Begin communicating about money by identifying personal values. Values represent those qualities, situations, and material things an individual cherishes most. Values are a product of your past experiences, present situation, and expectations for the future. Some values and attitudes toward money can be traced to childhood. What were your parents’ attitudes toward money, use of credit, or “keeping up with the Joneses”? Was money a constant point of conflict, or perhaps a subject that was never discussed openly?
The attached worksheet, Money Talks, is designed to give you more insight into your values and attitudes about money. It also will indicate some of what you know about your family’s income and spending patterns. Make extra copies and ask other family members to fill out the worksheet. Do not let the other person(s) see your responses until the worksheets are completely filled out. Then compare.

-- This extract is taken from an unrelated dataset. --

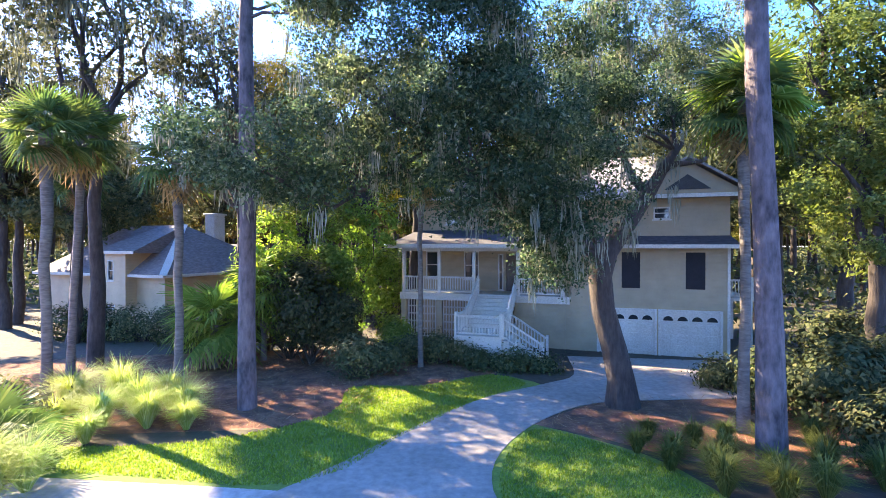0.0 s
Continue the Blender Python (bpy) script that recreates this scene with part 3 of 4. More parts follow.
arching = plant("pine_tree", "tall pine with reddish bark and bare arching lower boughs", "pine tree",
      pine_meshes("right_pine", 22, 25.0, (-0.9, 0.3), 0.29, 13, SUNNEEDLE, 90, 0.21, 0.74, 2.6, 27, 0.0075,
                  extra=[(12.3, (-4.2, 0.6, 11.9), 30), (13.6, (-4.9, 1.0, 13.8), 90), (12.9, (-2.4, 0.6, 13.4), 6), (11.3, (1.6, 0.0, 12.4), 8),
                         (15.6, (-3.3, 1.8, 16.4), 70), (17.2, (-3.6, 2.2, 17.2), 70), (14.6, (-3.2, 3.0, 15.0), 70), (14.2, (-2.6, 2.0, 13.9), 60),
                         (16.0, (-2.8, 0.2, 16.2), 60), (17.0, (-2.4, -1.2, 17.4), 50), (15.2, (-1.6, -2.2, 15.6), 50), (14.4, (-3.6, -0.4, 14.4), 70), (13.0, (-4.4, -0.6, 13.0), 80), (13.4, (-4.0, 1.8, 13.2), 80), (12.8, (-2.6, -1.8, 13.0), 60), (13.8, (-5.4, 0.4, 13.6), 60),
                         (15.0, (-4.4, 0.9, 15.0), 80), (15.6, (-3.8, 1.0, 15.6), 80), (15.8, (-3.0, -0.4, 16.2), 80), (14.6, (-4.8, 1.4, 14.6), 80), (15.2, (-3.4, 2.2, 15.4), 80)]),
      stand(8.0, 11.9), "trees")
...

Talk about points of agreement and disagreement. Can you see any differences in values and attitudes that may be causing conflict in your family? Can you pinpoint potential problems? Use the information to help with your discussion.
Living With Change
Change, confusion, and conflict are a normal part of everyone’s life. Changing employment patterns and roles for men and women, plus uncertain economic times, have caused us to rethink how we earn and how we spend money. It is easy for family members to be guided by messages from the world around them. Often, that can result in not knowing what is really important to each individual or family.
Managing changing financial situations is challenging. Clarify values, analyze possible causes of money problems, and develop skills in communication to make money management a satisfying experience for your family.